The proper thing to do with new toys is to play with them.  Which I will.  And I am playing with an old toy and a new toy here.  The biscuit cutter was probably my great aunt’s.  Her name was Skeeter (well, really it was Gertrude, but only her sisters dared call her that) and she was soooo cool.  She was widowed fairly early and I never knew her husband, but she was more fun than just about anybody I knew.  She was uber-crafty and loved to play games and put jigsaw puzzles together.  Anyway, to the toys!

The rolling pin is new, though.

And what did I make of this mess?

Chicken pot pie – like my Memaw used to make.  My Mom pitched in with her biscuit recipe, one that she uses every time and that is in the Betty Crocker Cookbook.  My version is a little different than hers, but they came out great.




I kind of fudged on the filling, but here it is basically:

2 pounds of chicken thighs

1 tsp salt

1 tbsp poultry seasoning

chicken broth (from cooking the chicken)

Put the chicken, celery salt, and poultry seasoning  in a large pan with a lid and cover with water.  Cook on medium heat for about 45 minutes.  Take the chicken out of the water (using tongs or a fork) and set on a plate to cool.  Pour out about 75% of the broth and save it for something else.

Let your chicken cool until is comfortable enough to debone.

Now, before you debone the chicken, set your oven to 350 and let it preheat.

Remove the fat from the flesh, and the succulent flesh from the bones.  Set chicken aside.  Discard fat and bones.

Open the peas and carrots.  Put them in a microwave safe bowl and cook on high for about 2 minutes.  Then drain.

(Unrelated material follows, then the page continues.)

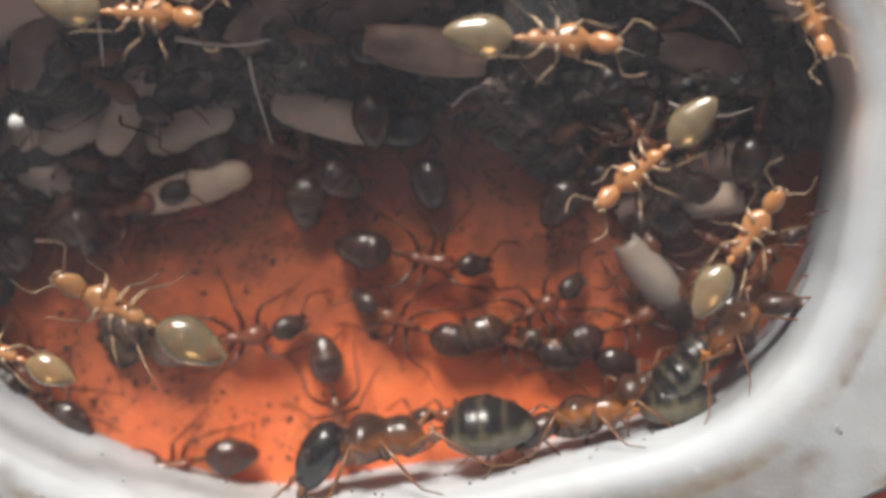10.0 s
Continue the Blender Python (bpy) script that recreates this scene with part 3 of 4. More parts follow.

Mix up the peas and carrots and meat.  Add your broth (the little bit you have left in the pan) and a little cream.  I can’t tell you exactly how much, because mine was too runny (but still good).  But that’s the thing about cooking – it is more an art than a science.  And if it doesn’t work as well as you’d like, well, it’s probably still edible and/or can be combined with something else like eggs and/or tortilla chips and/or shredded cheddar to make something that is just as good.  Make do!  Have fun!  Don’t get too uptight about it.

Okay.  Lecture over.

Take your mixture of broth, chicken, cream, peas, and carrots and put it in a roasting pan.  Mine is a 10 x 14 x 2 Thomas (Rosenthal Group?) nonstick model.  Wish it had a lid, but still, I love the heck out of it.  Anyway, then you want to cover it with the biscuits you made.  Then, use a pastry brush to spread softened butter (real butter, not margarine!!!!) on top of the biscuits.  Then sprinkle the top of the whole thing with sesame seeds (which get nicely toasted and add a wonderful nutty element to the dish).  Okay.  Pop that rascal into the oven for 45 minutes – an hour (depending on how hot your oven gets).  Keep an eye on it.  You will know it is done when the biscuits are fluffy and golden and it smells like heaven.

And, as Julia Child would say, “Bon appetit!”